Evaluating Teachers, and Lessons for Evaluating Clinicians

My kids are in college and beyond now, but I read articles about public school teacher evaluations with interest.  The debate about how to rank and pay doctors seems a lot like the arguments about how to rank and pay teachers.

The Obama Administration’s Race to the Top has encouraged states to make a portion of teacher pay dependent upon “value added,” or how much more students improve on standardized tests than they would have been expected.   Sounds familiar to physicians – whose patient care is reviewed through claims analysis and who are assigned to higher or lower cost tiers, or who are granted higher or lower pay for performance payment.

The Los Angeles Times  broke ground late this summer by publishing the results of student test results of all that city’s school district’s teacher evaluations. 

Yesterday’s NY Times  had an article pointing out that while teacher evaluations on the average might be accurate, there is a very high likelihood that they are inaccurate regarding individual teachers. 

In the educational world, a teacher in the top quartile had about a one in three chance of being in the top quartile the following year.   A single year of data would misclassify 35% of all teachers!  

In health care, we have much the same problem.  Researchers report in last weeks’ New England Journal of Medicine that they sent Massachusetts hospital claims and mortality data to four different software vendors and asked them to rank hospitals by risk-adjusted mortality.  The results?   Enormous scatter – hospitals that appeared to have a low risk-adjusted mortality rate with one vendor had a high risk-adjusted mortality with another vendor.

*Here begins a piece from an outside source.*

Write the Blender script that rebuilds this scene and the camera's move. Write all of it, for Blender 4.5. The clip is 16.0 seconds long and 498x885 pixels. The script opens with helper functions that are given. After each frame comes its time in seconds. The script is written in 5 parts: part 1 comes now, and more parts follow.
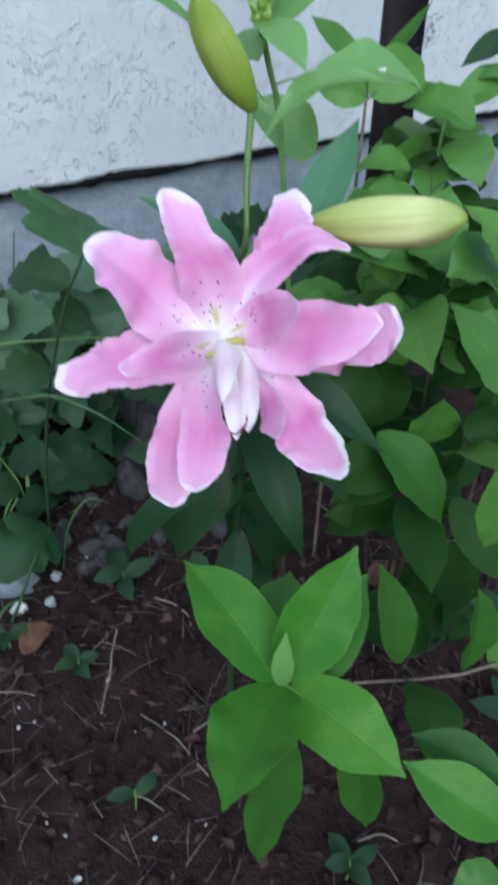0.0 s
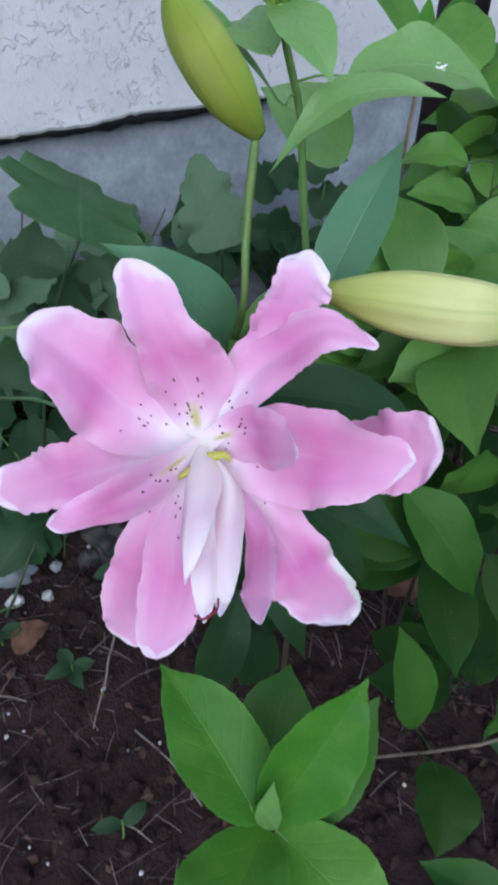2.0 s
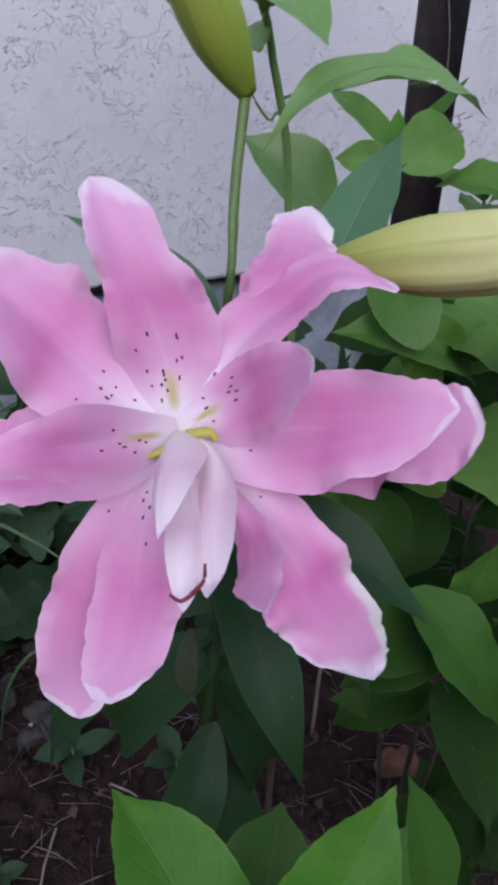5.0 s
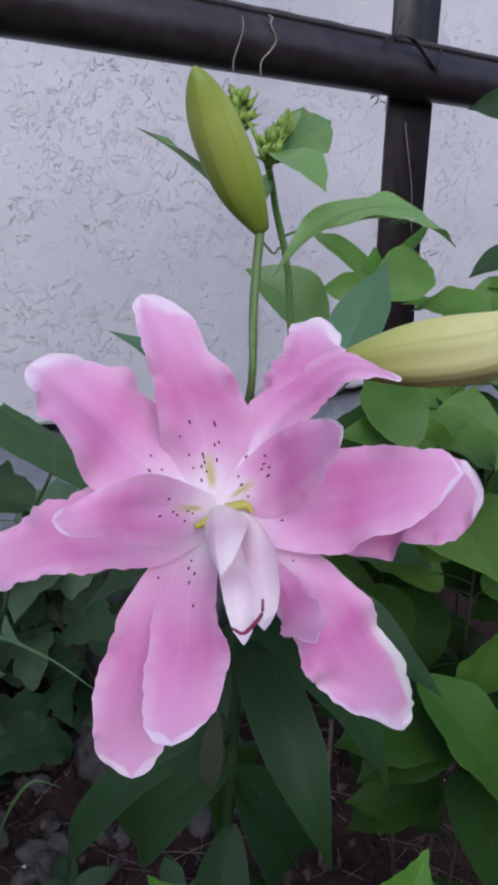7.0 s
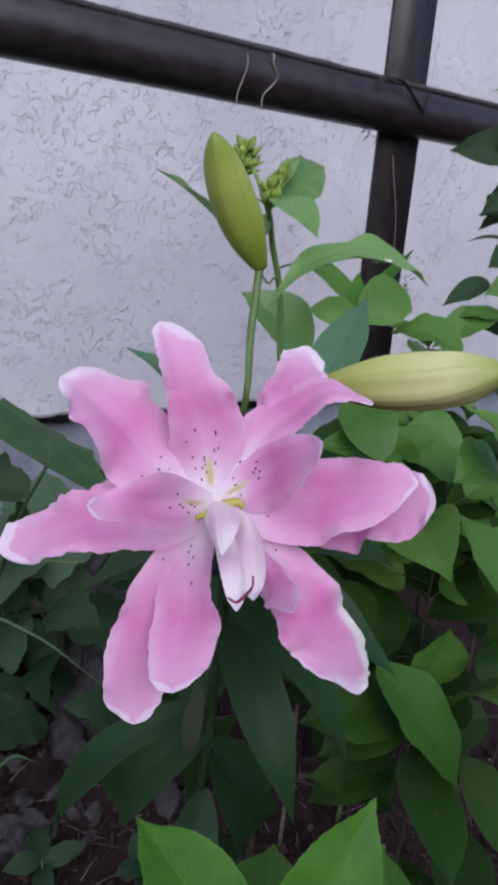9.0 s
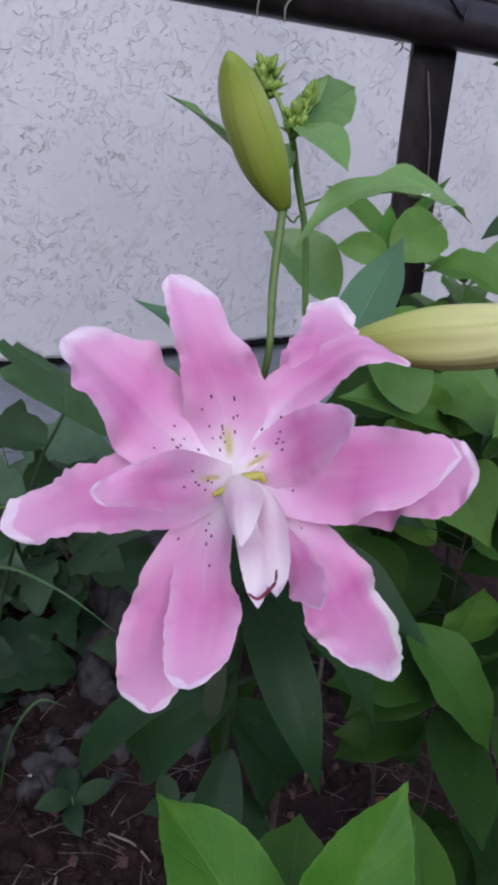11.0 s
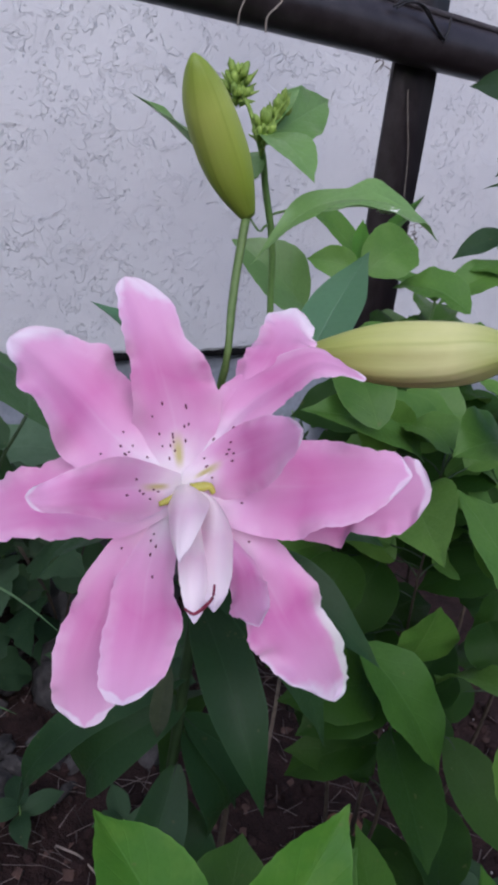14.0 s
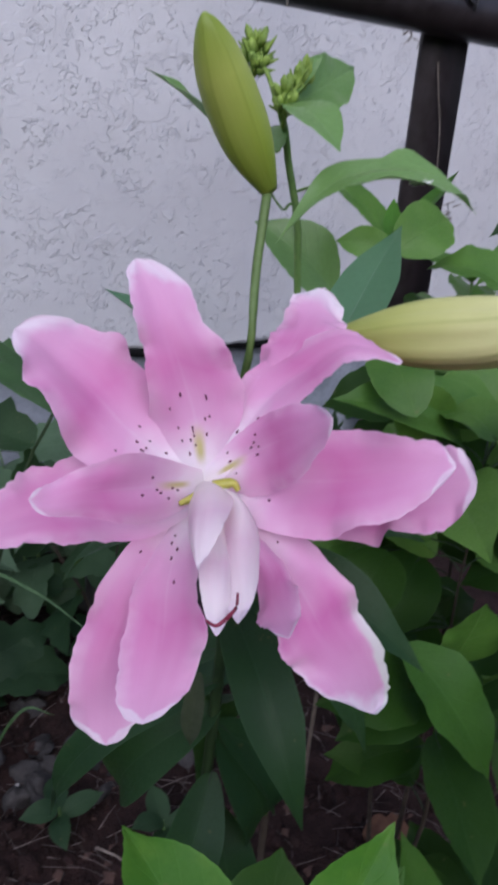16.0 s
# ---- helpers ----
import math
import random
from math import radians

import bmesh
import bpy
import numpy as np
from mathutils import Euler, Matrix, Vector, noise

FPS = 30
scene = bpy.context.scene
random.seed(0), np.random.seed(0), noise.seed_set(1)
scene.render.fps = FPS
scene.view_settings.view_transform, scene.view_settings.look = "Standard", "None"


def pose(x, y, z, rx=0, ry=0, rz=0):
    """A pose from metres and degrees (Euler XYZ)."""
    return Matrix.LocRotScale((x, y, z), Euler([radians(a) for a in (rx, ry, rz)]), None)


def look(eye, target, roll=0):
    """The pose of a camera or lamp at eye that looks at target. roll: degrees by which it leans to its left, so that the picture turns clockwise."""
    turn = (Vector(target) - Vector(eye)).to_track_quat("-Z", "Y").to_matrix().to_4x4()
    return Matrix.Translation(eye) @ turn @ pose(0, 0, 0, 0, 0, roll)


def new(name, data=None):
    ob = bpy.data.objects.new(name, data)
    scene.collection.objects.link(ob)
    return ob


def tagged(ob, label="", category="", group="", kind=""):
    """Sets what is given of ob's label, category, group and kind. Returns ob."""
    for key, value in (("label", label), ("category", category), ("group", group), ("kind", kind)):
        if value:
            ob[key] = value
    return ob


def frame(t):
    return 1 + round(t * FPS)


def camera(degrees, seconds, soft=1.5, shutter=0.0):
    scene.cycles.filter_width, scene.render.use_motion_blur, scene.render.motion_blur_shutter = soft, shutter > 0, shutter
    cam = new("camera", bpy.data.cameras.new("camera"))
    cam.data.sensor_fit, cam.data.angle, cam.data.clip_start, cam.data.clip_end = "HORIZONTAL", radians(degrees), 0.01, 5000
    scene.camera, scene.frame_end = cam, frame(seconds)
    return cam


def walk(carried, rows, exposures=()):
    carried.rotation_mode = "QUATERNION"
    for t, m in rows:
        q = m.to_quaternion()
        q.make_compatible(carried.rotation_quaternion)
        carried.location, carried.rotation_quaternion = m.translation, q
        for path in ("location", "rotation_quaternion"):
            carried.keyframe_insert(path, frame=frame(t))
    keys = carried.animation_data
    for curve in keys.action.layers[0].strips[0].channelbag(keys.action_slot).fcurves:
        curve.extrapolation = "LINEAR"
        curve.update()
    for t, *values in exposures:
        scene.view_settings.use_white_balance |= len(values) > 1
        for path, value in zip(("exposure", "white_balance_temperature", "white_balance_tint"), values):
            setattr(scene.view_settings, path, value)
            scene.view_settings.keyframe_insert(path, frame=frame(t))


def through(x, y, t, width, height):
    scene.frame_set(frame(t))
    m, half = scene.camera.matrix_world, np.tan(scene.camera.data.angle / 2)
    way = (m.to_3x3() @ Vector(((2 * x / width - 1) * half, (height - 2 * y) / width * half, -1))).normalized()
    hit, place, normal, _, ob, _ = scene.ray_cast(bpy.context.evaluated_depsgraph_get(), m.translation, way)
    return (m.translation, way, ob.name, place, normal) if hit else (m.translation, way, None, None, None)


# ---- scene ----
from math import cos, pi, sin, sqrt

# ---------------------------------------------------------------- camera
cam = camera(37.54, 16.0, soft=3.8, shutter=0.4)
ROWS = [
    (0, 0.0318, 0.0200, 0.8734, 52.66, -0.45, -31.10),
    (0.5, 0.0666, 0.0323, 0.8510, 48.75, -1.34, -29.41),
    (1, 0.1051, 0.0857, 0.8497, 49.25, 0.29, -26.28),
    (1.5, 0.1157, 0.1133, 0.8595, 50.15, -0.97, -26.97),
    (2, 0.1192, 0.1307, 0.8869, 46.83, -0.92, -27.47),
    (2.5, 0.1167, 0.1064, 0.9024, 43.86, -1.99, -27.59),
    (3, 0.0968, 0.1007, 0.9542, 50.92, -1.17, -28.86),
    (3.5, 0.0991, 0.0930, 0.9322, 50.60, -0.83, -28.81),
    (4, 0.1020, 0.1004, 0.8849, 56.69, -1.88, -29.24),
    (4.5, 0.0972, 0.1061, 0.8240, 63.28, -1.14, -30.03),
    (5, 0.1145, 0.1383, 0.7756, 63.33, -2.47, -29.94),
    (5.2, 0.1100, 0.1450, 0.7731, 64.02, -2.07, -29.59),
    (7.3, 0.0692, 0.1096, 0.7680, 74.24, -1.91, -32.97),
    (7.5, 0.0627, 0.1056, 0.7654, 74.22, -2.39, -33.50),
    (8, 0.0430, 0.0607, 0.7887, 74.73, -3.03, -33.52),
    (8.5, 0.0305, 0.0589, 0.7874, 75.68, -4.85, -34.64),
    (9, 0.0413, 0.0723, 0.7877, 73.86, -4.61, -33.04),
    (9.5, 0.0618, 0.0966, 0.7923, 69.99, -3.25, -31.79),
    (9.7, 0.0632, 0.1028, 0.7926, 69.34, -2.84, -31.66),
    (11.8, 0.0559, 0.1009, 0.7937, 68.50, -4.39, -31.53),
    (12, 0.0501, 0.0997, 0.7959, 69.38, -5.56, -32.68),
    (12.5, 0.0595, 0.1016, 0.7949, 69.56, -6.26, -32.57),
    (13, 0.0642, 0.0999, 0.7970, 69.59, -6.08, -32.80),
    (13.5, 0.0643, 0.0950, 0.7975, 70.04, -6.41, -33.10),
    (14, 0.0735, 0.1024, 0.7917, 69.20, -6.48, -32.32),
    (14.5, 0.0745, 0.1017, 0.7917, 69.60, -6.58, -32.24),
    (15, 0.0705, 0.1056, 0.7930, 70.70, -7.21, -33.67),
    (15.5, 0.0658, 0.1107, 0.7930, 71.13, -7.53, -33.44),
    (16, 0.0889, 0.1187, 0.7833, 68.49, -4.15, -30.27),
]
EXPOSURES = [(0, 0.72, 5080, -2), (0.5, 0.82, 5060, -3), (1, 0.71, 5050, -3), (1.5, 0.57, 5180, 3), (2, 0.57, 5220, 5), (3, 0.55, 5350, 8), (3.5, 0.46, 5420, 9), (4, 0.45, 5450, 11), (4.5, 0.29, 5500, 15), (5.2, 0.23, 5500, 19), (7.5, 0.23, 5500, 18), (8, 0.32, 5520, 18), (8.5, 0.25, 5520, 18), (14, 0.25, 5530, 18), (16, 0.19, 5530, 18)]
walk(cam, [(t, pose(x, y, z, rx, ry, rz)) for t, x, y, z, rx, ry, rz in ROWS], EXPOSURES)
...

The Annals of Internal Medicine reported earlier this year that using different rules to attribute patients to physicians led to as many as 61% of physicians being misclassified individually. 

What does this mean? 

It’s not easy to distill the quality of a teacher (or a physician) into a single number.  The validity of evaluation seems to increase with more data; this is a big problem on the physician side where no single insurer has all claims data.  Risk adjustment of some sort is important – but risk adjustment is contentious and will sometimes just sow more confusion.  The validity of an evaluation is highest when you look at a large group – rather than an individual physician (or teacher).   But, parents want to know the evaluation of their kids’ teachers, just as patients want to know how their doctor scored.  There is a valid argument in both settings that physicians (and teachers) work as teams – so perhaps we should be satisfied with team ratings. 

Should we pay for performance?   A Finnish educator, basking in the glory of a recent OECD report extolling the success of the Finnish public schools, says that the real answer is to treat teachers with respect and honor, rather than grading teachers on a curve.  He advocates equity and cooperation, rather than choice and competition.   In education, as in health care, not everyone will be able to have the best teacher (or doctor).  So making raising the bar for the education and health care for all is exceptionally important.

We in health care should be carefully watching the debate on teacher evaluations and teacher pay.